Socio-Theological Insights

Returning for a moment to the comment by Michael Harris above when he said, “…We know a lot more about the ancient Greeks or ancient Egyptians through the art that articulated who they are, rather than their business or government, those things that are more ephemeral.” Similarly, if we can know more about Blacks through their art because of its enduring character, then we should be able to understand the lives of Blacks better. And to better know Blacks is to know God better because to know who is God is to truly know who I am as a Black person. This is critical because if a part of knowing God is knowing His people, including ourselves as Black people through our art that is more lasting, then this raises the prominence of art in learning about God. And with that being the case, we should have a greater need for and appreciation of Black theology because it too is like art in that it theologizes in an impressionistic fashion.

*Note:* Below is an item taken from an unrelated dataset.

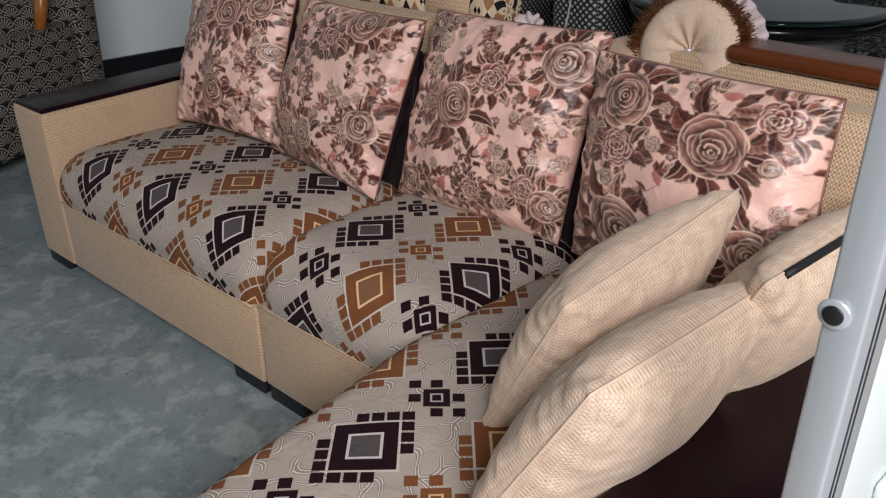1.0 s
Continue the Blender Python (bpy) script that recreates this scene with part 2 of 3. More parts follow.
def dotted(name="dotted_black_cloth", pitch=0.02, size=0.28):
    n = Nodes(name, 0.55, spec=0.4)
    uv = n.coords("UV")
    u, v, _ = n.sep(uv)
    a = n.m("SUBTRACT", n.m("FRACT", n.m("DIVIDE", n.m("ADD", u, v), pitch * 1.414)), 0.5)
    b = n.m("SUBTRACT", n.m("FRACT", n.m("DIVIDE", n.m("SUBTRACT", u, v), pitch * 1.414)), 0.5)
    dot = n.lt(n.mx(n.m("ABSOLUTE", a), n.m("ABSOLUTE", b)), size)
    f = n.noise(uv, 300, 2)
    n.colour(n.mix(n.mul(dot, 0.9), n.mix(f, srgb("0c0e10"), srgb("1c1f22")), srgb("a9aca6")))
    return n.bump(n.noise(uv, 18, 3), 0.4, 0.01).mat


def mosaic():
    n = Nodes("mosaic_cloth_in_plastic", 0.25, spec=0.6)
    uv = n.coords("UV")
    d = n.voronoi(uv, 42, "DISTANCE_TO_EDGE")
    tone = n.voronoi(uv, 42, "F1", "Color")
    f = n.sep(tone)[0]
    cell = n.mix(f, srgb("35393c"), srgb("9fa3a2"))
    n.colour(n.mix(n.lt(d, 0.1), cell, srgb("0a0b0d")))
    return n.bump(n.noise(uv, 34, 6, 0.75, 2.2), 1.0, 0.03).mat


JACQUARD = geometric_fabric()
HARLEQUIN, SCALLOP, DOTTED, MOSAIC = harlequin(), scallop(), dotted(), mosaic()
TEAK = plain("varnished_brown_wood", "4a2512", "6e3a1c", 0.3, 6, bump=0.05, stretch=(1, 8, 8))
HONEY = plain("honey_varnished_wood", "8a5220", "b06f30", 0.3, 6, bump=0.05, stretch=(1, 1, 8))
FRINGE = plain("copper_fringe", "2c1408", "7a4a20", 0.45, 400, bump=0.3)
FRILL = plain("white_floral_frill", "96737a", "e6e0dc", 0.7, 26, bump=0.3)
MAUVEPRINT = plain("white_mauve_print", "7c5a6c", "f0eaea", 0.7, 34, bump=0.2)
BLACKGLOSS = plain("black_gloss_lacquer", "08090b", "121417", 0.18, 10, bump=0.02)
PALESTONE = plain("pale_stone_paving", "a9adb0", "d2d3d3", 0.5, 9, bump=0.08)
PANELWHITE = plain("white_laminate", "d9e2e4", "e8eef0", 0.5, 2, bump=0.02)
ZIP = plain("black_zip_tape", "0c0c0e", "1d1d20", 0.6, 300)
GEM = plain("cut_glass_button", "c9c9cb", "f2f2f2", 0.1, 60, metal=0.6)
SCREW = plain("dark_screw_hole", "08080a", "141518", 0.5, 60)
# pale tone carries a clear pane's reflection and bright view; the bolt shares it
BRIGHTPANE = plain("bright_pane_tone", "d3dcda", "e3eae8", 0.3, 3, bump=0.03)
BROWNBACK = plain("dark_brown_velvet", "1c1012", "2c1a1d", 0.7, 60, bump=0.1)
PIPING = plain("mauve_seam_cord", "6d4840", "93665a", 0.6, 200)


def slub(name, dark, light):
    """Loose slub cloth: ribs and uneven threads crossing."""
    n = Nodes(name, 0.85, spec=0.2)
    uv = n.coords("UV")
    u, v, _ = n.sep(uv)
    warp = n.noise(n.coords("UV", (30, 700, 1)), 1.0, 2)
    weft = n.noise(n.coords("UV", (700, 30, 1)), 1.0, 2)
    wob = n.mul(n.noise(uv, 30, 2), 0.9)
    rib = n.mul(n.m("SINE", n.m("ADD", n.mul(u, 1000.0), wob)), n.m("SINE", n.m("ADD", n.mul(v, 1000.0), wob)))
    f = n.m("ADD", n.mul(warp, 0.5), n.mul(weft, 0.5))
    f = n.m("MULTIPLY_ADD", n.m("SUBTRACT", f, 0.5), 1.6, n.m("MULTIPLY_ADD", rib, 0.22, 0.55))
    c = n.mix(f, srgb(dark), srgb(light))
    n.colour(n.mix(n.mul(n.noise(uv, 9, 3), 0.12), c, srgb("8d7454")))
    n.bump(n.m("MULTIPLY_ADD", n.noise(uv, 11, 2), 2.0, f), 0.6, 0.0016)
    return n.sheen(0.1).mat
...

From the theology of Black folks, there are vivid and colorful insights into the multidimensional lives of Blacks and God's world. In other words, a Black theology is a theology that emphasizes critical estranged dimensions of human existence that is necessary for everyone to understand God and his world properly. It is a theology that at least embodies the human struggle in the face of systemic evil while maintaining a rich doxological stability. Therefore, we ought not be afraid of Black (Reformed) theology because it can teach us what it means to be human and know God in much richer ways dominant Western theology cannot since it too is but a limited perspective on God and human existence.